If a relationship feels like the same week repeated forever, people start checking out. Not because they’re shallow, but because humans are wired to notice progress. We stay invested in things that seem to be going somewhere.
That “somewhere” doesn’t have to mean marriage, kids, or a house in the suburbs. It can mean emotional maturity, healthier habits, shared projects, better communication, or a more stable home life. But there has to be some visible forward motion.
For example:
- A couple who keeps talking about moving in together, but never makes decisions, eventually feels stuck.
- A man who says he wants a serious relationship, but his life is still a mess of disorganization, missed commitments, and vague intentions, makes long-term value hard to see.

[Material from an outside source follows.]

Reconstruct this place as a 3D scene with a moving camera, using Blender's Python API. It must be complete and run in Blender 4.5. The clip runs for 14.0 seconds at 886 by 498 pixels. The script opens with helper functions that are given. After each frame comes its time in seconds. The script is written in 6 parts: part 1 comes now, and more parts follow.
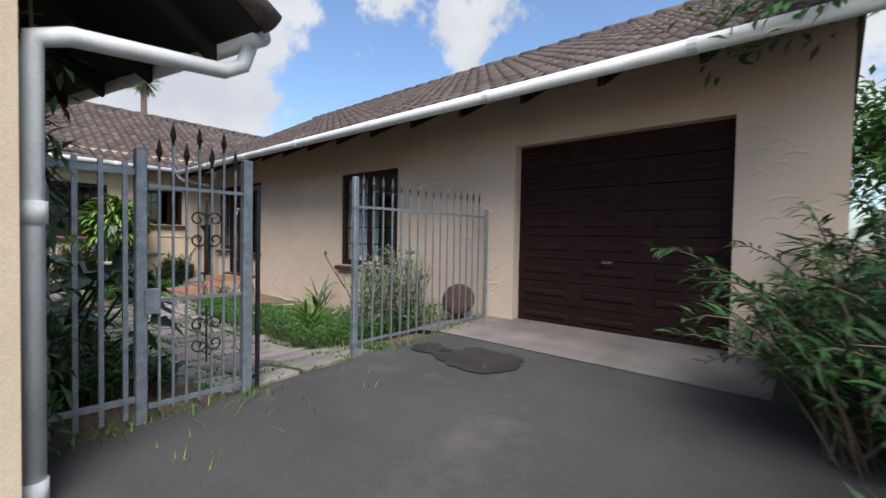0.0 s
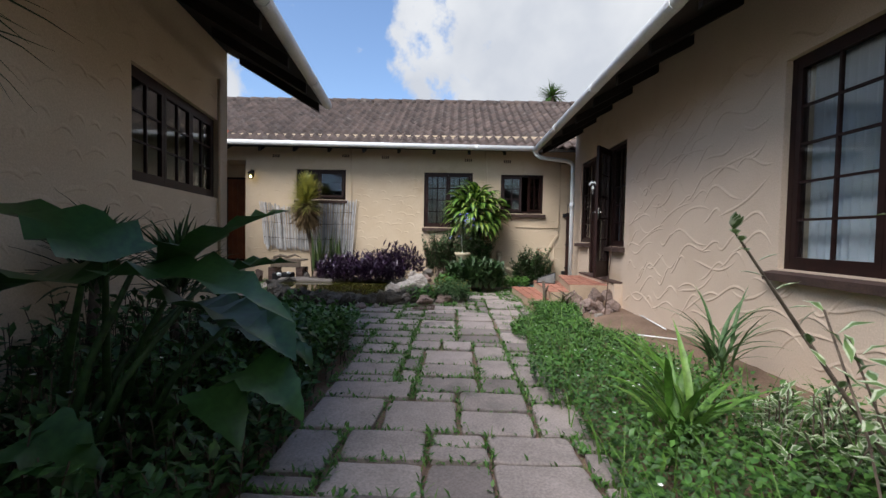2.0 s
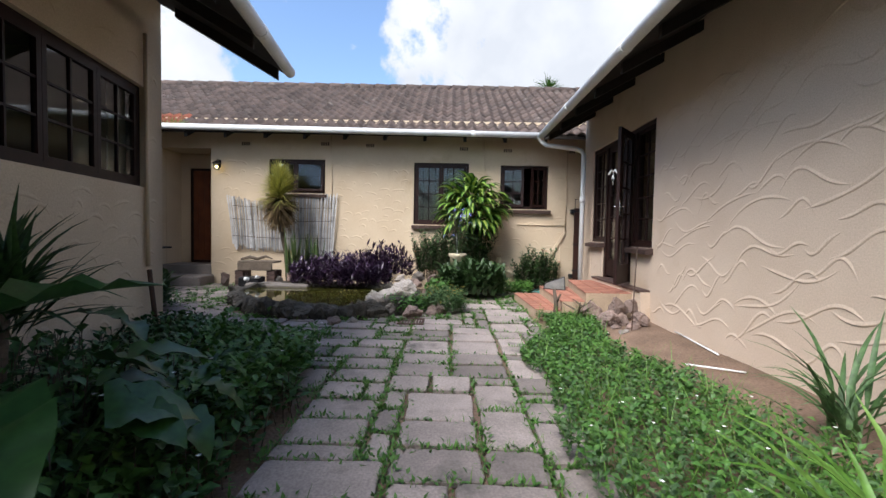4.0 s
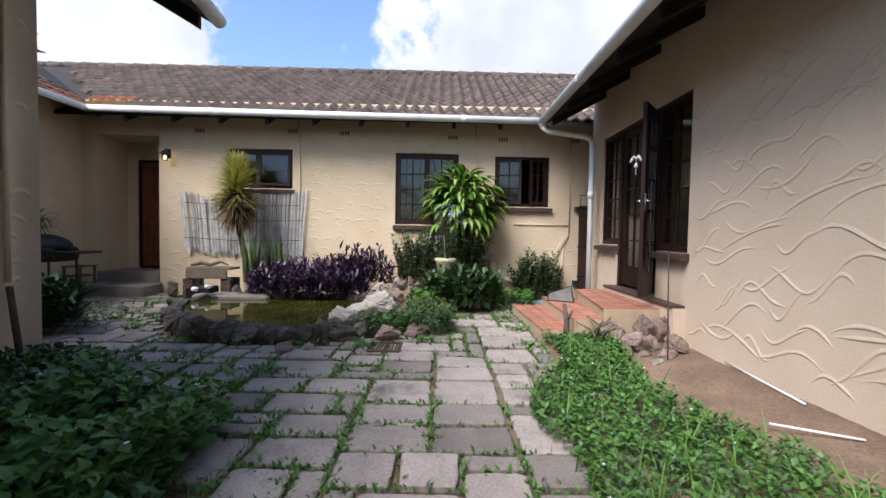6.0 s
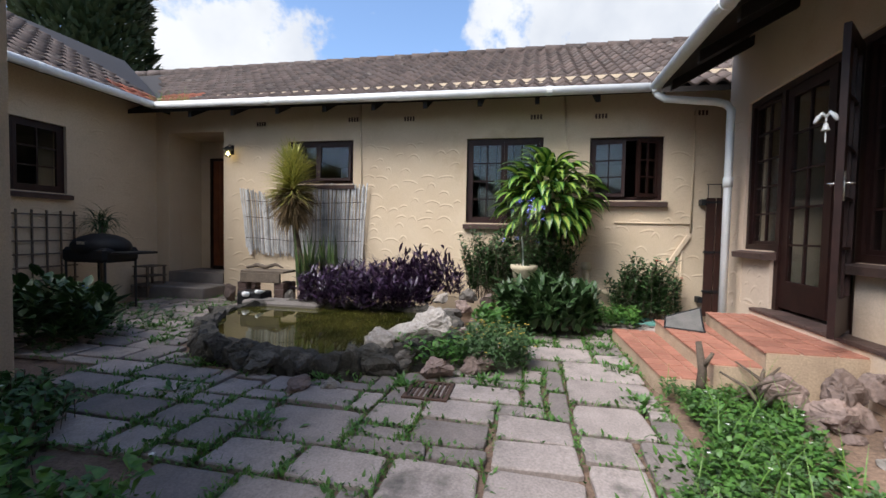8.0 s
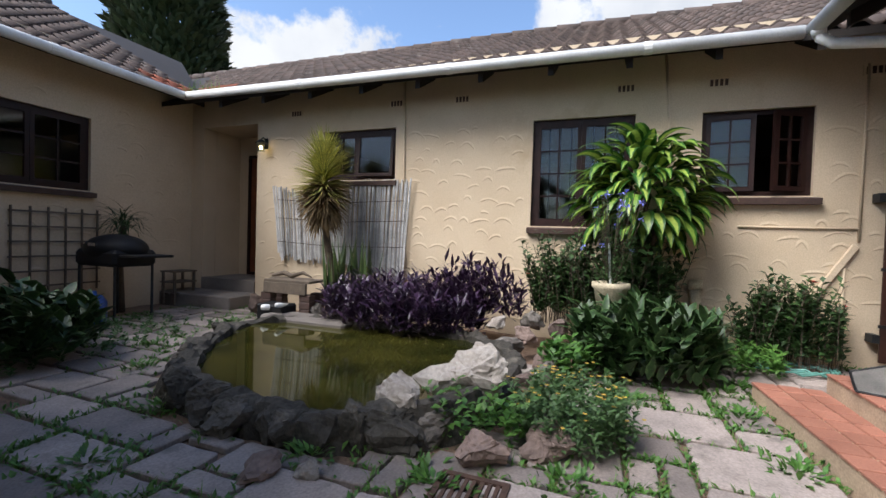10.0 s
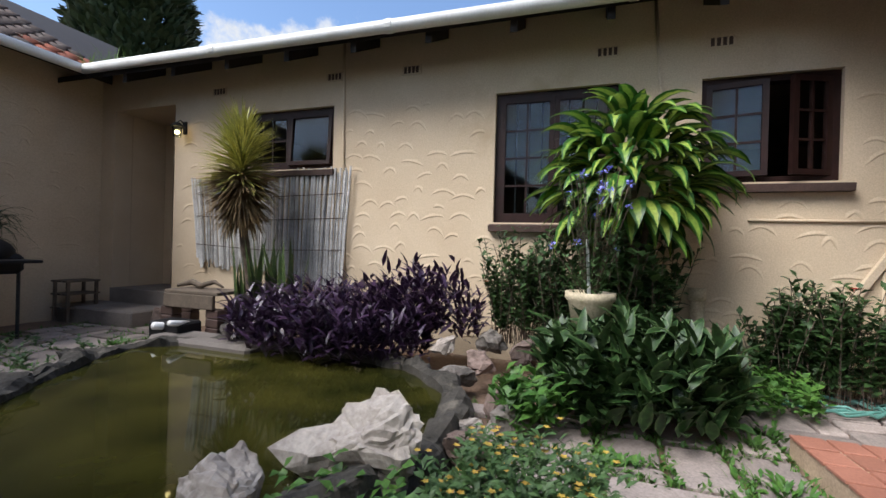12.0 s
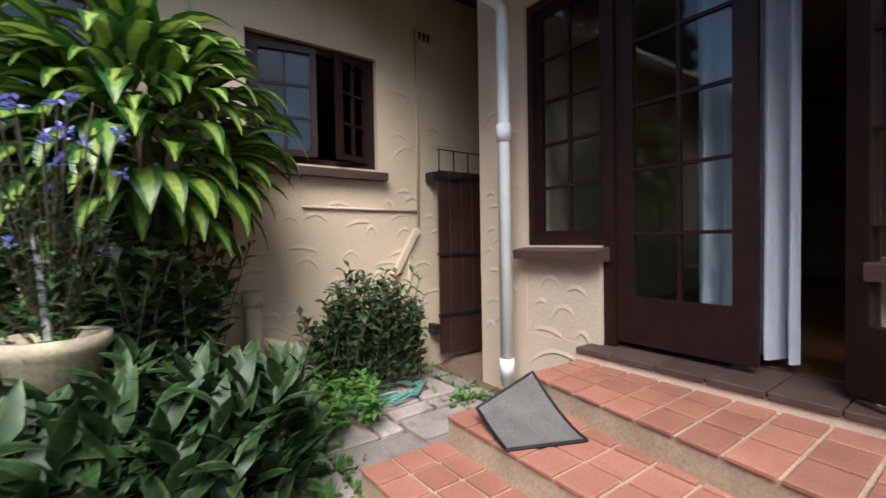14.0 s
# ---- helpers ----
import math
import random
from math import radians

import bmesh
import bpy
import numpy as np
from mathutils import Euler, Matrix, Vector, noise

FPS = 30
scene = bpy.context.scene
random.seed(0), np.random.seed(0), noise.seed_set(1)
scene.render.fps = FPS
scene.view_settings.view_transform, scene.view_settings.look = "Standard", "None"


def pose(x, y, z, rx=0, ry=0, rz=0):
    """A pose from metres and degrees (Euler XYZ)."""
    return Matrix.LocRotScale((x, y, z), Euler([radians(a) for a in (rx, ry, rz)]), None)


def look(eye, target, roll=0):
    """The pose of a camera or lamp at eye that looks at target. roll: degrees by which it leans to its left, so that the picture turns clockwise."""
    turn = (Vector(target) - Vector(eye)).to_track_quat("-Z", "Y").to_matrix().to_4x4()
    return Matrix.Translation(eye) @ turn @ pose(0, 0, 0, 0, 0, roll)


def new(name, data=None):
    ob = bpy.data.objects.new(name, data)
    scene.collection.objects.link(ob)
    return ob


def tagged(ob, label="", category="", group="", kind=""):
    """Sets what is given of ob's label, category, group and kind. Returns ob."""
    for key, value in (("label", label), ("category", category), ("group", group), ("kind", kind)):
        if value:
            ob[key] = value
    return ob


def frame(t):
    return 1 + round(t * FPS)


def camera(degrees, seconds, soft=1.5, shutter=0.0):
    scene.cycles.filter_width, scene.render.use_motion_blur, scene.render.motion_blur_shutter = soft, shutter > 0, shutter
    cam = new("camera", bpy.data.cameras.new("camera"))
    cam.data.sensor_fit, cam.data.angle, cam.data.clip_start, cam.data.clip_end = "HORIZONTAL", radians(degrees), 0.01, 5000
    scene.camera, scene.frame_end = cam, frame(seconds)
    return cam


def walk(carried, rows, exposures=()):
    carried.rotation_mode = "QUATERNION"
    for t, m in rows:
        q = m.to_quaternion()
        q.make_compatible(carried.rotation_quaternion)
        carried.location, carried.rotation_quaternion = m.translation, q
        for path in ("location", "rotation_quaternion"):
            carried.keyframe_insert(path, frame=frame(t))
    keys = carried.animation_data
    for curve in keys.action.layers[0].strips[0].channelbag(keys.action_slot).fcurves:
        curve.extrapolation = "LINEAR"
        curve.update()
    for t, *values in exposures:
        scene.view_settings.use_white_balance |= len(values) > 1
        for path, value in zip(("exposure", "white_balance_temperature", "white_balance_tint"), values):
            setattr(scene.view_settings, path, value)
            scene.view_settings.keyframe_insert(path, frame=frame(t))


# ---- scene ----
cam = camera(92.5, 14.0, soft=1.5, shutter=0.15)
PATH = [
    (0, (-0.525, 2.530, 1.420), (-1.837, 4.039, 1.368), 1.0),
    (0.1, (-0.723, 2.745, 1.390), (-2.087, 4.207, 1.337), 1.0),
    (0.2, (-0.921, 2.960, 1.360), (-2.359, 4.349, 1.306), 1.0),
    (0.3, (-1.119, 3.175, 1.330), (-2.639, 4.473, 1.276), 1.0),
    (0.4, (-1.317, 3.390, 1.300), (-2.934, 4.565, 1.245), 1.0),
    (0.5, (-1.515, 3.605, 1.270), (-3.229, 4.635, 1.214), 1.0),
    (0.6, (-1.752, 3.779, 1.245), (-3.571, 4.608, 1.186), 1.0),
    (0.7, (-1.989, 3.953, 1.220), (-3.895, 4.554, 1.157), 1.0),
    (0.8, (-2.226, 4.127, 1.195), (-4.190, 4.498, 1.129), 1.0),
    (0.9, (-2.463, 4.301, 1.170), (-4.454, 4.475, 1.107), 1.0),
    (1.0, (-2.700, 4.475, 1.145), (-4.699, 4.520, 1.086), 1.0),
    (1.1, (-2.890, 4.530, 1.137), (-4.889, 4.533, 1.076), 1.0),
    (1.2, (-3.035, 4.560, 1.130), (-5.034, 4.536, 1.065), 1.0),
    (1.3, (-3.145, 4.590, 1.126), (-5.144, 4.548, 1.062), 1.0),
    (1.4, (-3.241, 4.607, 1.122), (-5.239, 4.555, 1.058), 1.0),
    (1.5, (-3.333, 4.613, 1.123), (-5.332, 4.557, 1.057), 1.1),
    (1.6, (-3.412, 4.614, 1.124), (-5.411, 4.558, 1.057), 1.1),
    (2, (-3.614, 4.601, 1.128), (-5.612, 4.542, 1.06), 1.1),
    (4.5, (-5.045, 4.608, 1.139), (-7.044, 4.589, 1.066), 1.1),
    (5, (-5.339, 4.623, 1.112), (-7.338, 4.622, 1.05), 1.2),
    (5.5, (-5.612, 4.652, 1.129), (-7.611, 4.661, 1.061), 1.2),
    (6, (-5.876, 4.676, 1.145), (-7.874, 4.686, 1.072), 1.0),
    (6.5, (-6.145, 4.714, 1.144), (-8.144, 4.693, 1.072), 0.9),
    (7, (-6.443, 4.747, 1.156), (-8.439, 4.643, 1.078), 1.1),
    (7.5, (-6.804, 4.792, 1.145), (-8.788, 4.548, 1.068), 1.0),
    (8, (-7.1, 4.827, 1.159), (-9.057, 4.422, 1.077), 1.1),
    (8.5, (-7.438, 4.83, 1.161), (-9.357, 4.275, 1.073), 1.4),
    (11, (-8.805, 4.519, 1.09), (-10.679, 3.824, 1.043), 1.8),
    (11.5, (-9.066, 4.563, 1.098), (-10.946, 3.882, 1.053), 1.7),
    (12, (-9.396, 4.702, 1.037), (-11.294, 4.071, 1.031), 1.6),
    (12.5, (-9.642, 4.781, 1.107), (-11.599, 4.37, 1.069), 1.1),
    (13, (-9.93, 4.784, 1.108), (-11.928, 4.845, 1.059), 1.0),
    (13.5, (-10.214, 4.844, 1.087), (-12.113, 5.469, 1.052), 0.1),
    (14, (-10.404, 5.003, 1.084), (-12.029, 6.168, 1.036), -1.0),
]
EXPOSURES = [(0, 0.2), (0.5, -0.25), (1, 0.05), (2, 0.2), (4.5, 0.6), (6.5, 0.57), (8.5, 0.45), (11, 0.45), (12.5, 0.33), (13.5, 0.40), (14, 0.5)]
walk(cam, [(t, look(eye, target, roll)) for t, eye, target, roll in PATH], EXPOSURES)

# ---- light ----
world = bpy.data.worlds.new("sky_world")
scene.world = world
world.use_nodes = True
SUN_EL, SUN_AZ = 51.0, -38.0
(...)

People do not need a partner who is perfect. They need a partner whose life is moving in a direction they can trust.
Ask yourself:
- Am I more dependable than I was six months ago?
- Is this relationship helping my partner feel more secure?
- Are we building anything real, or just maintaining vibes?
“Vibes” are not a retirement plan. They are not even a solid Saturday.
Unclear Value Creates Quiet Resentment
When people can’t see long-term value, they usually don’t say it directly at first. They get quieter, more critical, more distracted. Small issues become evidence. The dirty dish, the late reply, the forgotten plan—all of it starts to feel symbolic.
That’s because the brain is trying to answer an uncomfortable question: Why am I still here?
If the answer isn’t obvious, resentment fills the gap.
This is why couples often fight about surface stuff when the real issue is much deeper. The argument is not really about socks on the floor. It’s about one person feeling like they’re carrying the load while getting too little back in return.
Two common examples:
- One partner keeps planning the future while the other avoids any serious discussion. The planner starts feeling alone, even while still in the relationship.
- One person is emotionally supportive, but their partner is unreliable with money, time, or follow-through. Love is there, but trust erodes because the practical side of life feels shaky.
If you want a relationship to last, you have to create benefits that are real enough to outweigh the frustrations. That means consistency. It means competence. It means showing up in ways that matter when life gets boring, stressful, or inconvenient.
Grand romantic gestures do not fix chronic unreliability. Neither does a heartfelt apology if the same problem keeps happening.
Make Your Value Easy to Recognize
A lot of men think their value is “obvious” because they care deeply, or because they have good intentions, or because they’re planning to be better someday. That’s not enough. People can’t date your potential indefinitely.
Your value needs to be visible in behavior.
That usually means three things:
1. Reduce chaos. Be organized with your time, your money, and your commitments. If your life is always in some kind of personal emergency, a partner experiences you as extra work.
2. Make life easier, not harder. That could mean handling logistics without being asked, remembering details that matter, or being calm when things go wrong. A stable partner is attractive because they create relief.
3. Keep growing in ways people can actually see. If you say you’re working on yourself, there should be evidence. Better communication. Better habits. Less defensiveness. More follow-through.
Examples:
- Instead of saying, “I’m trying to be more mature,” you become the guy who handles disagreements without sulking for two days.
- Instead of saying, “I’m focused on my future,” you build routines that make your future less chaotic.
The goal is not to perform worthiness. It’s to become someone whose presence clearly improves the relationship.
If You Can’t Explain the Value, Neither Can They
This part stings a little, but it’s useful: if you can’t clearly say what your relationship adds to your partner’s life, they probably can’t either.
That doesn’t mean you need to pitch yourself like a résumé. It means the value should be lived, not announced.
A healthy long-term relationship usually offers some combination of:
- emotional safety
- practical reliability
- shared goals
- intimacy that keeps deepening
- a better version of daily life
If those pieces are missing, the relationship starts to feel like an obligation instead of a choice.
So ask hard questions:
- What does my partner get from being with me that they can’t get from being single?
- What do I get from being with them that improves my life in real terms?
- Are we building a life together, or just sharing a relationship label?
Sometimes the answer is that the relationship needs work. Sometimes the answer is that the relationship is already over, but nobody wants to say it out loud.
That’s the hard truth: love can survive a lot, but it rarely survives long-term confusion.